Wigan 1-1 Everton: Daily Mirror match report
Published 21:33 05/02/12 By David Maddock
When you’re a team trying to play your way out of trouble, it’s hard having a pitch that looks like they play rugby on it.
What’s worse for relegation-haunted Wigan is that the Warriors, their rugby league tenants, have not even started trampling their way across the DW Stadium yet.
God knows what the surface will be like when the Warriors’ season gets in full swing, but if the Latics think they can play their passing game on it and beat the drop, they are done for.
OK, they received outrageous help from the pitch with Phil Neville’s own goal, which took a horrible deviation from a divot to spiral past Everton keeper Tim Howard, but the home side were largely undermined by trying to pass their way across a cow patch.
Old boy Leighton Baines escaped relegation on the last day of his second season at Wigan, but thinks they will be hard pressed to do so again, unless they adapt. Everton, he said, had to “go back to basics” to grind out results and he hopes Wigan can follow suit.
He said: “The pitch isn’t great, as you could see from their goal. There were quite a few holes. Wigan like to try and pass the ball so it doesn’t help them. They play some good stuff at times but it is not easy to knock it around on that pitch.
“It is nobody else’s job to decide what they should do, but you wonder if they have to adapt a little bit and find a way to win games. We have had to do that.
“Earlier on in the season we weren’t getting any results so we went back to basics and that helped.”
The reality for both clubs is this was an awful game, although the Arctic weather did not help. But Wigan’s problems run deeper.
They look a team without belief, they can’t win or even score, and when Everton did the job for them (although neither Neville nor Howard were to blame), they did not have the tenacity to hang on.
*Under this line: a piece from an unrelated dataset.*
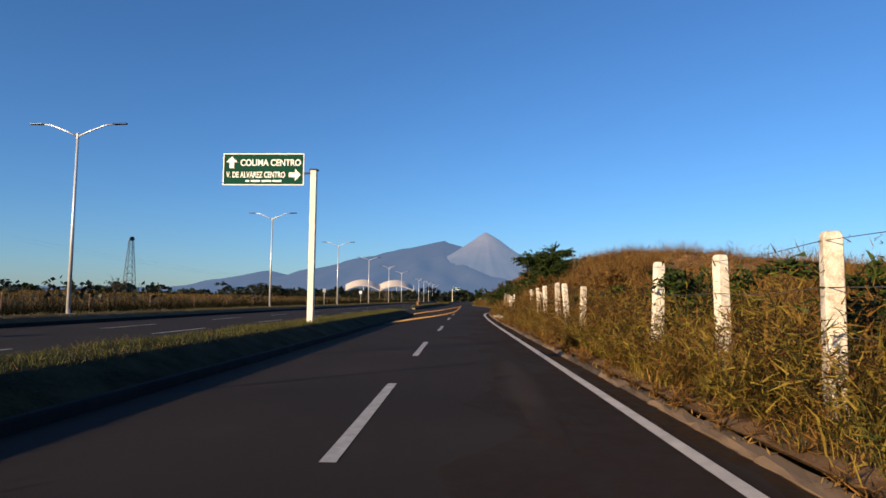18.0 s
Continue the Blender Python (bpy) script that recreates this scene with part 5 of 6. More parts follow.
def excavator():
    """Tracked digger at rest, its boom bent over the boundary wall."""
    ob = thing("excavator", "dull orange tracked excavator with its bent boom lowered", "excavator", oriented(8.6, 208.6, 0.985, 0.172))
    for y in (-0.95, 0.95):
        tr = part("track", tube([(-1.5, y, 0.36), (-1.25, y, 0.62), (0, y, 0.66), (1.25, y, 0.62), (1.5, y, 0.36), (1.2, y, 0.1), (-1.2, y, 0.1), (-1.5, y, 0.36)], 0.14, 6), M_TYRE, ob, "black crawler track")
        part("wheel_frame", box(2.4, 0.26, 0.3, (0, y, 0.2), 0.04), M_DARK, tr)
    part("turntable", tube([(0, 0, 0.55), (0, 0, 0.85)], 0.6, 16), M_DARK, ob)
    part("body", box(2.9, 2.0, 0.75, (0.5, 0, 0.85), 0.1), M_EXCAVATOR, ob)
    part("counterweight", box(0.7, 2.0, 0.85, (1.75, 0, 0.85), 0.18), M_DARK, ob)
    cab = part("cab", box(1.2, 0.85, 1.25, (-0.25, -0.55, 1.55), 0.08), M_DARK, ob)
    part("cab_window", box(0.9, 0.02, 0.75, (-0.25, -0.985, 1.9)), M_GLASS, cab)
    part("cab_window", box(0.02, 0.65, 0.8, (-0.862, -0.55, 1.85)), M_GLASS, cab)
    part("boom", tube([(-0.8, 0.1, 1.2), (-1.5, 0.1, 2.15), (-3.1, 0.1, 2.75), (-4.4, 0.1, 3.35)], [0.2, 0.26, 0.2, 0.12], 6), M_EXCAVATOR, ob)
    part("stick", tube([(-4.1, 0.1, 3.55), (-4.5, 0.1, 3.2), (-5.2, 0.1, 1.2)], [0.12, 0.17, 0.1], 6), M_DARK, ob)
    part("cylinder", tube([(-2.3, 0.1, 2.85), (-4.15, 0.1, 3.6)], 0.06, 8), M_STEEL, ob, "bare steel hydraulic cylinder")
    part("cylinder", tube([(-0.9, 0.4, 1.0), (-2.0, 0.3, 2.3)], 0.06, 8), M_STEEL, ob)
    bm = tube([(-5.2, -0.35, 0.9), (-5.2, 0.55, 0.9)], 0.42, 9)
    bmesh.ops.scale(bm, vec=(0.8, 1, 1.1), space=Matrix.Translation((5.2, 0, -0.9)), verts=bm.verts)
    part("bucket", bm, M_DARK, ob)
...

Maybe they don’t have the players to grit things out, but a passing game without a cutting edge is a dangerous tactic.
Manager Roberto Martinez may have built his reputation on it, but for all that he insisted afterwards his side were “the dominant one”, reputations don’t last long in football.
He said: “We are not a strong team, one who will play long balls, be direct and play percentage football.
“We need to play with a smile on our faces, with arrogance and bravery and we did that today. That’s how we have to carry on.” Baines’ delivery created the late equaliser for Victor Anichebe (below, right) and perhaps Everton should have scored earlier when Darron Gibson blazed over.
Yet Everton also seemed tired. And boss David Moyes warned: “I said at the start of the season it was going to be difficult and I don’t think things have changed because we’ve made a few signings and beaten Manchester City in midweek.”